So, Google introduce Play.
Now I can buy all my entertainment from Google, whereas before I could buy it all from Apple, or Facebook, or possibly Netflix or Amazon (and if I couldn’t, then no doubt soon I will be able to). Of course the sensible question asked by analysts and journalists is: “why buy everything off Google, instead of where I normally shop?”
And while this is a sensible question, it unwittingly gets to the heart of a deeper issue: how do we decide which ‘ecosystem’ to use? And what would make us change from one to another? This isn’t just a matter of changing supermarkets, or record shops.
If the ecosystem we use has slightly higher prices on one of its products – say, MP3s – then we’re still so knee-deep in that ecosystem (saved credit card details, synchronisation with our device) that we feel more reluctance to move over the border.
So, that’s the essence of the problem. I now have, presented before me, a whole other world of ebooks, music and movies from which to pick. I’m now less likely to bother with iTunes (in fact, operating an iTunes account alongside a Google Play one, alongside etc etc etc would probably be a right royal pain in the arse). But I also now have access to ebooks that is less attractive to me because I have a Kindle, so my ebook universe is already taken care of.

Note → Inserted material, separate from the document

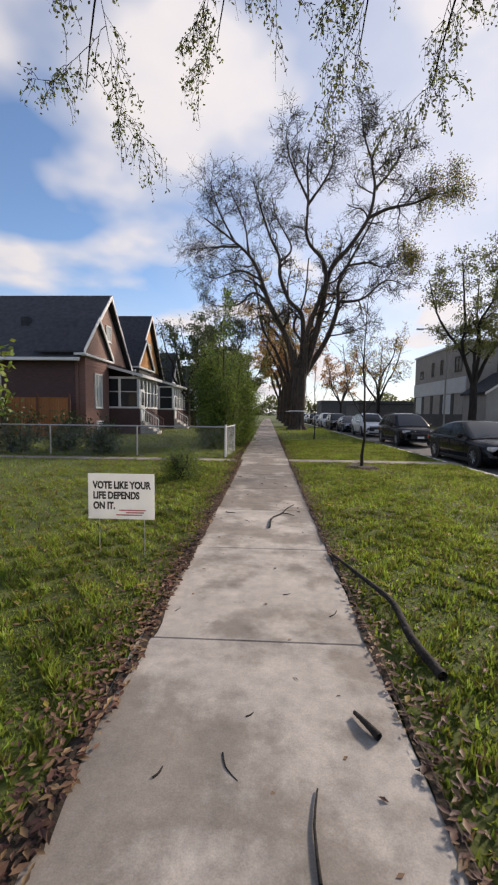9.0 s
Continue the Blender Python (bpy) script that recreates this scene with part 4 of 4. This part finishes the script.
def car(label, at, turn, mat, kind="sedan", L=4.7, W=1.84, H=1.45, group=""):
    """Nose towards -y. The body is lofted from stations along its length."""
    c = thing("car", label, "car", at, turn, group)
    suv = kind == "suv"
    gb = .22 if suv else .16
    belt, hood, deck = (1.04, .98, 1.04) if suv else (.92, .84, .96)
    r = .36 if suv else .33
    # (fraction from nose, half width factor, bottom, shoulder height)
    st = [(0, .70, .36, hood - .30), (.015, .84, .24, hood - .20), (.06, .94, gb, hood - .09), (.16, .99, gb, hood - .03), (.28, 1, gb, hood + .04), (.42, 1, gb, belt), (.6, 1, gb, belt + .02),
          (.78, 1, gb, belt + .04), (.90, .98, gb, deck), (.97, .93, gb + .08, deck - .03), (.993, .86, .34, deck - .10), (1, .72, .42, deck - .22)]
    v, f = [], []
    hw = W / 2
    for t, w, zb, zs in st:
        y = -L / 2 + t * L
        a = hw * w
        ring = [(0, zb), (a * .86, zb), (a * .97, zb + .10), (a, zb + .3), (a * .985, zs - .20), (a * .965, zs - .07), (a * .90, zs), (a * .5, zs + .035), (0, zs + .045)]
        pts = [(x, y, z) for x, z in ring] + [(-x, y, z) for x, z in ring[-2:0:-1]]
        v += pts
    k = len(v) // len(st)
    for i in range(len(st) - 1):
        for j in range(k):
            f.append((i * k + j, i * k + (j + 1) % k, (i + 1) * k + (j + 1) % k, (i + 1) * k + j))
    f += [tuple(range(k))[::-1], tuple(range((len(st) - 1) * k, len(st) * k))]
    body = raw("body", v, f, mat, c, smooth=True)
    # cabin: a smooth painted shell with panes laid on it
    ya, yb, yc, yd = ((-.27, -.09, .34, .485) if suv else (-.25, -.05, .17, .455))
    ya, yb, yc, yd = ya * L, yb * L, yc * L, yd * L
    bw, tw = hw * .93, hw * .70
    zb, zr = belt - .03, H
    def top(y):
        if y < yb:
            t = (y - ya) / (yb - ya)
            return zb + (zr - .07 - zb) * (t * 1.12 - .12 * t * t)
        if y < yc:
            t = (y - yb) / (yc - yb)
            return zr - .07 + .07 * math.sin(math.pi * (.12 + .8 * t)) - .02 * t
        t = (y - yc) / (yd - yc)
        end = zb + (.10 if suv else .03)
        z0 = zr - .09 + .07 * math.sin(math.pi * .92)
        return z0 + (end - z0) * (t ** (2.2 if suv else 1.35))
    def wide(z):
        return bw - (bw - tw) * max(0, (z - zb) / (zr - zb)) ** 1.25
    ys = [ya + (yd - ya) * i / 22 for i in range(23)]
    v, f = [], []
    for y in ys:
        z = max(top(y), zb + .005)
        h = z - zb
        ring = [(wide(zb), zb - .03), (wide(zb + h * .45), zb + h * .45), (wide(z - h * .12) , z - h * .12), (wide(z) * .93, z - h * .02), (wide(z) * .55, z + .02), (0, z + .03)]
        v += [(x, y, q) for x, q in ring] + [(-x, y, q) for x, q in ring[-2::-1]]
    for i in range(22):
        for j in range(10):
            f.append((i * 11 + j, i * 11 + j + 1, (i + 1) * 11 + j + 1, (i + 1) * 11 + j))
    raw("cabin", v, f, mat, c, smooth=True)
    def pane(name, y0, y1, side):
        v, f = [], []
        for i in range(9):
            y = y0 + (y1 - y0) * i / 8
            z1, z0 = top(y) - .085, zb + .03
            z1 = max(z1, z0 + .004)
            v += [(side * (wide(z) + .008), y, z) for z in (z0, (z0 + z1) / 2, z1)]
        f = [(i * 3 + j, i * 3 + j + 1, i * 3 + j + 4, i * 3 + j + 3) for i in range(8) for j in range(2)]
        raw(name, v, f, M_GLASS, c, smooth=True)
    for s in (-1, 1):
        pane("side_window", ya + .30, L * .055, s)
        pane("side_window", L * .085, (L * .27 if suv else L * .25), s)
        if suv:
            pane("quarter_window", L * .295, L * .40, s)
        else:
            pane("quarter_window", L * .265, L * .315, s)
    def screen(name, y0, y1, lift):
        v, f = [], []
        for i in range(8):
            y = y0 + (y1 - y0) * i / 7
            z = max(top(y), zb + .005)
            v += [(x * wide(z) * .86, y, z + lift + .025 * (1 - abs(x))) for x in (-1, -.5, 0, .5, 1)]
        f = [(i * 5 + j, i * 5 + j + 1, i * 5 + j + 6, i * 5 + j + 5) for i in range(7) for j in range(4)]
        raw(name, v, f, M_GLASS, c, smooth=True)
    screen("windscreen", ya + .04, yb - .02, .014)
    screen("rear_window", yc + .12, yd - (.18 if suv else .12), .014)
    for s in (-1, 1):
        if suv:
            part("roof_rail", rod((s * tw * .95, yb + .2, H + .03), (s * tw * .95, yc - .1, H + .02), .018, 6), M_TRIM, c)
        part("belt_trim", rod((s * (bw + .01), ya + .25, zb + .015), (s * (bw + .01), L * .36, zb + .02), .012, 6), M_RIM, c)
        part("sill", box(s * hw * .90, -L * .26, gb - .03, s * hw * .985, L * .26, gb + .10, .02), M_TRIM, c)
        part("mirror", box(s * (hw - .02), ya + .42, zb + .02, s * (hw + .17), ya + .54, zb + .17, .035), mat, c)
        for yy in (-.02, .20):
            part("door_handle", box(s * (hw - .012), yy * L + .1, zb - .17, s * (hw + .022), yy * L + .28, zb - .13, .008), mat, c)
        for yy in (-.19, .055, .27):
            part("door_seam", box(s * (hw - .02), yy * L, gb + .12, s * (hw + .002), yy * L + .012, zb - .06), M_TRIM, c)
        for yy in (-.315, .295):
            bm = bmesh.new()
            bmesh.ops.create_cone(bm, cap_ends=True, segments=26, radius1=r + .065, radius2=r + .065, depth=.08, matrix=Matrix.Translation((s * (hw - .034), yy * L, r + .01)) @ Matrix.Rotation(radians(90), 4, "Y"))
            part("wheel_arch", bm, M_TRIM, c)
            wheel(c, s * (hw - .09), yy * L, r, s)
        part("headlight", box(s * hw * .52, -L * .487, hood - .27, s * hw * .91, -L * .435, hood - .13, .03), M_LAMP, c)
        part("fog_lamp", box(s * hw * .62, -L * .497, .36, s * hw * .82, -L * .46, .46, .02), M_TRIM, c)
        part("tail_light", box(s * hw * .6, L * .46, deck - .28, s * hw * .95, L * .492, deck - .12, .02), M_RED_LAMP, c)
    part("grille", box(-hw * .55, -L * .503, .40, hw * .55, -L * .47, hood - .20, .03), M_TRIM, c)
    part("lower_grille", box(-hw * .6, -L * .503, .24, hw * .6, -L * .46, .34, .02), M_TRIM, c)
    part("chrome_bar", box(-hw * .5, -L * .507, hood - .30, hw * .5, -L * .48, hood - .275), M_RIM, c)
    part("number_plate", box(-.16, -L * .512, .44, .16, -L * .50, .55), M_WHITE, c)
    for s in (-.3, .25):
        part("wiper", rod((s - .25, ya + .07, zb + .06), (s + .2, ya + .2, zb + .14), .012, 5), M_TRIM, c)
    return c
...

But surely that’s a really bad thing, yes?
I’ve already gone into why I’m never going to take the plunge fully into ebooks, and the same issues apply to all digital downloads (I may consider ‘loans’ although that is a crazy false concocted concept in this world of abundance).
These days, it seems, you pick your corp, and you have everything you need. It’s like starting to shop at Tesco, then realising that to move to Sainsbury’s you’ll have to convert all your pans, ovens, spoons and cups to match.
So what ecosystem do you inhabit?
And what would it take to get you to change?
Update: Microsoft’s Zune ecosystem
17/04/2012: It seems that Microsoft will only let you have five phones attached to their Zune ecosystem. Something to do with licensing and pirating. It’s a high limit for most people, but again a technology giant is having to create a problem that shouldn’t exist.